Türkiye’de kadınlar aktif olarak siyasal ve ekonomik yaşamın içindedirler, kız çocuklarının eğitimlerinin tamamlanması meslek sahibi olmaları gelir elde eden hayatlarını idare edecek ve yönetecek özgürlüğe kavuşmaları ile eksikliklerin giderilmesi için sivil ve resmî kurum ve kuruluşlar büyük gayret içindedirler.

Askerlik mesleği, polislik gibi erkek mesleği olarak görülen mesleklerde kadınlarımız büyük başarılar göstererek her geçen gün her alanda iş yaşamına dahil olmakta, sayıları her geçen gün artmaktadır. Her gün basında kadına şiddet konusunu işleyen haberler yayınlansa da Türk toplumunun geneli çağdaş eğitimli kadınlar olarak iş yaşamının içindeler ve kız çocuklarının eğitimine verilen önem ile bu tür sorunların önüne geçilmeye büyük çaba harcanmaktadır. 1985 yılında Birleşmiş Milletler ile Kadınlara Karşı Her Türlü Ayrımcılığın Önlenmesi Sözleşmesi imzalanmış. Kadın birlikleri, kadın dernekleri yardım faaliyetlerini sürdürüyorlar.

2016 yılındaki İstatistik verilerine göre, kadın nüfus 39 Milyon 771 bin 221 kişi olarak belirtilmekte, kadın istihdam oranı erkeklerin istihdam oranının yarısı kadar.

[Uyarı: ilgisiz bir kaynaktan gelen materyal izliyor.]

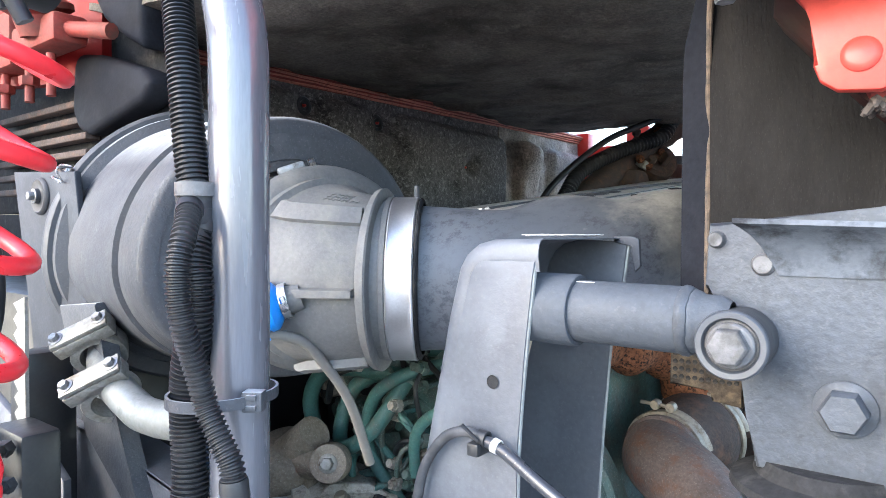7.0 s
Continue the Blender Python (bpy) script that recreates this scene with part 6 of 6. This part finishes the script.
# tall sensor post behind the coils
SEN = thing("valve_block", (-0.42, -0.84, 1.2), "grey steel valve block with fittings on the frame", "valve block")
bm = bmesh.new()
box(bm, (-0.40, -0.80, 1.10), (-0.36, -0.74, 1.40), 0.004)
part("body", bm, M_BLACK, SEN)
bm = bmesh.new()
box(bm, (-0.330, -0.840, 1.165), (-0.255, -0.80, 1.335), 0.006)
part("manifold", bm, M_BLACK, SEN)
for r_ in range(5):
    for c_ in range(2):
        p = Vector((-0.315 + 0.045 * c_ + 0.004 * (r_ % 2), -0.846, 1.175 + 0.037 * r_))
        w = Vector((0.45 + 0.3 * c_, -1, 0.15 * ((r_ * 2 + c_) % 3 - 1))).normalized()
        bm = bmesh.new()
        hexhead(bm, p, w, 0.015, 0.010)
        lathe(bm, [(0.0055, 0.010), (0.0055, 0.020), (0.007, 0.021), (0.007, 0.026), (0, 0.026)], axis(p, w), 14)
        part("union", bm, (M_ZINC, M_BLACK, M_BRASS, M_GALV)[(r_ * 2 + c_) % 4], SEN)
        bm = bmesh.new()
        e = p + w * 0.024
        drop = -0.03 - 0.018 * r_
        sweep(bm, curve([e, e + w * 0.018, e + w * 0.03 + Vector((0.004, -0.004, drop * 0.35)), e + w * 0.02 + Vector((0.02 * c_ - 0.006, 0.0, drop)), e + Vector((0.03 - 0.02 * c_, 0.03, drop - 0.03))], 8), 0.0038 + 0.0006 * ((r_ + c_) % 2), 8)
        part("signal_lead", bm, M_COILB if (r_ + c_) % 3 else M_ELBOW, SEN)
CHN = thing("grab_chain", (-0.40, -0.80, 1.3), "rusty saw-edged steel strip beside the carrier plate", "strip")
bm = bmesh.new()
slab(bm, [(-0.345, 1.28)] + [(-0.345 - (0.012 if k % 2 else 0.0), 1.29 + 0.009 * k) for k in range(20)] + [(-0.325, 1.47), (-0.325, 1.28)], 0.004, Matrix.Translation((0, -0.81, 0)), 0)
part("strip", bm, M_ALU, CHN)

# tread plate and tool box
TRD = thing("tread_plate", (-0.9, -1.0, 1.04), "bright aluminium walkway plate with raised grips", "tread plate")
bm = bmesh.new()
slab(bm, [(-0.63, -0.842), (-0.05, -0.925), (-0.05, -1.42), (-0.89, -1.42), (-0.89, -1.06)], 0.045, Matrix.Translation((0, 0, 1.12)) @ Matrix.Rotation(radians(-90), 4, "X"), 0.003)
part("plate", bm, M_STEEL, TRD)
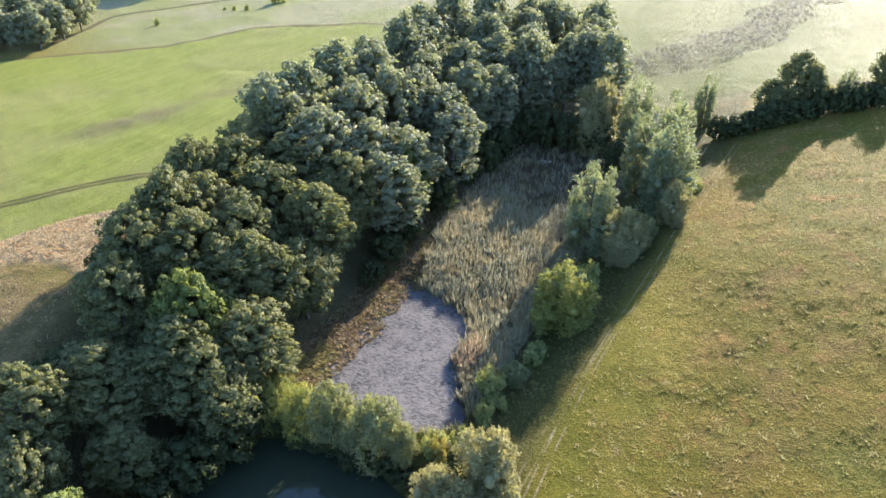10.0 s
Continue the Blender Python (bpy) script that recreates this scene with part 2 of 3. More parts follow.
relief = k.math("ADD", k.math("MULTIPLY", fine, 1.0), k.math("ADD", k.math("MULTIPLY", speck, 0.75), k.math("MULTIPLY", tussock, k.math("MULTIPLY", k.attr("w_tussock"), 0.8))))
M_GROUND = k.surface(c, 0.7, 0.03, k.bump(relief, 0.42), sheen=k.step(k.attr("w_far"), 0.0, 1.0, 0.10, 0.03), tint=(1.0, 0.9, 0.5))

# ---- lie of the land ----
FLOOR = ((-300, -10), (60, -2.6), (84, -1.5), (150, 2.2), (172, 3.6), (203, 4.8), (216, 6.2), (241, 7.6), (270, 7.9), (330, 10), (420, 14), (700, 22), (3000, 70))
LEFT = ((-300, -3), (70, 1.0), (86, 3.3), (106, 7.6), (121, 11.0), (134, 14.0), (153, 17.3), (195, 19.3), (270, 19.8), (346, 22), (700, 30), (3000, 80))
RIGHT = ((-300, -14), (70, -7), (90, -5), (115, -1.2), (143, 1.5), (171, 2.4), (190, 4.6), (221, 9.0), (252, 10.6), (282, 12), (330, 13), (420, 15), (700, 22), (3000, 70))
POND = ((-17.8, 98.5), (-15.5, 97), (-9, 95.3), (-3, 94.3), (4, 94.6), (8.1, 95.8), (12, 102), (14.3, 111), (15.5, 122), (15.2, 134), (13.8, 143), (12.5, 151), (4, 154.6), (-6, 154.8), (-14, 154.2), (-19, 152), (-22, 140), (-21.5, 128), (-22, 115), (-21, 104))
POND2 = ((-17, 202), (-10, 200.6), (-5, 199.4), (0, 196.6), (3.8, 193), (4.6, 188), (5.4, 183), (8.2, 177), (11.5, 172.5), (15, 166.5), (9, 162.3), (-4, 161.5), (-13, 161.8), (-20, 163), (-21.5, 172), (-20.6, 184), (-18.6, 196))
CROP = ((-101, 143), (-93, 158), (-85, 174.5), (-75, 184.5), (-66, 194), (-52, 212), (-45, 330), (-80, 350), (-117, 348.5), (-158, 327.5), (-173.5, 293), (-198, 273), (-223, 254), (-300, 215), (-300, 20), (-190, 60), (-125, 115))
PATH = ((4, 40), (13.5, 70), (18.2, 82), (20.2, 89), (21.7, 95), (23.5, 102.5), (25, 108), (26.4, 115.5), (27.9, 127), (29.2, 140), (29.9, 153), (29.9, 166), (30.1, 176), (30.8, 187), (31.6, 195), (32.8, 204), (35.2, 222), (38.2, 244.6), (40.7, 264), (44.5, 290))
LANE = ((15.2, 88), (16.8, 95), (18.7, 102.7), (20, 108), (21.3, 115), (22.6, 122.4), (23.9, 131), (25.1, 138.5), (26.5, 146), (27.3, 154), (28.0, 166), (28.8, 178), (30.2, 191), (32.2, 203))
DRY = ((-101, 142), (-93, 158), (-85, 174.5), (-75, 184.5), (-66, 194), (-54, 208), (-52, 170), (-62, 159), (-72, 161), (-81, 158), (-90, 147.5), (-99, 137), (-112, 122), (-128, 112), (-125, 116))
TRACK = ((-150, 110), (-111.7, 164.5), (-106, 171.5), (-93, 190), (-84, 198.5), (-73, 212), (-60, 230))
EDGE1 = ((-300, 215), (-223, 254), (-198, 273), (-173.5, 293), (-158, 327.5), (-117, 348.5), (-60, 352))
EDGE2 = ((-225, 280), (-239, 324), (-210, 370), (-150, 420))
SCAR = ((24.8, 96), (26.5, 89), (28.4, 83), (31, 77))
LINES = (((37.4, 125.1), (48.1, 125.0), (56.5, 122.0)), ((43.0, 118.2), (51.1, 117.8)))
DITCH = ((9.0, 82.5), (5.5, 76), (3.2, 70), (0, 60))


def ease(a, b, v):
    q = np.clip((v - a) / (b - a), 0, 1)
    return q * q * (3 - 2 * q)


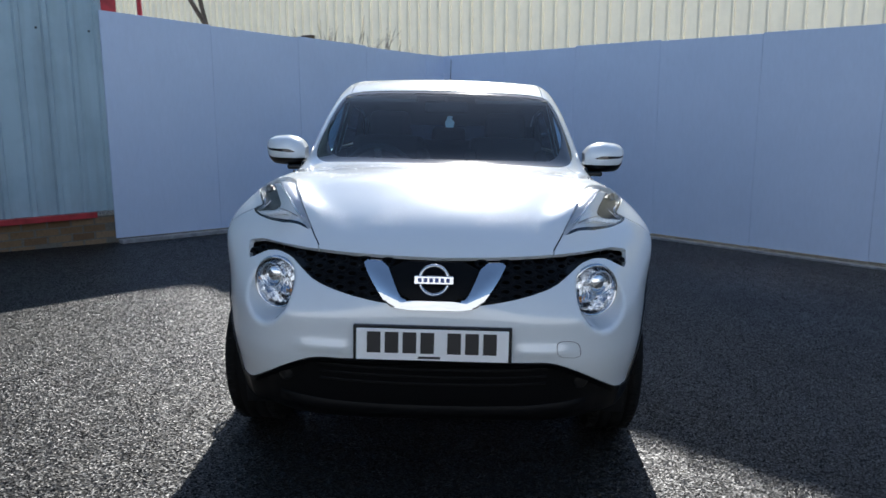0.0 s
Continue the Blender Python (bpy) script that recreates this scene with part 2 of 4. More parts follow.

Eğitim durumlarına göre kadınların iş gücüne katılma oranı daha yüksek bulunmuş.

Kadınlara tanınan haklar üzerinde durulması hep bir pozitif yönde gelişme gibi görülse de aslında kadının toplumdaki pozitif yönde ki ayırımcılığını da ortadan kaldırarak erkekle toplumda eşit sorumluluk almasını sağlamakta. İşlenen bir suç var ise kadın da erkekler gibi yargılanarak suçlarının cezasını çekmektedir.

Kadın toplum yaşamında erkek ile eşit hak ve sorumluluk üstlenmektedir yasalar bu yönde düzenlenmiş eğitim çalışmaları ve meslek edindirme çabaları ile toplum yaşamında ki rolleri iyileştirilmeye ve eksiklikler giderilmeye çalışılmaktadır.

Gerçekleştirilen bilimsel çalışma sonuçlarına göre kadın, 1950 yıllarından itibaren yoğun şekilde iş yaşamı içinde yer almaya başlar. Günümüze gelindiğinde İŞKUR açıklamalarına göre, Türkiye’de kadının iş yaşamına katılma oranı yüzde 23’ten yüzde 32’ye istihdam oranı ise yüzde 28’e yükselmiş. 2023 hedefleri doğrultusunda yüzde 41 gibi bir rakama ulaşılması bekleniyor.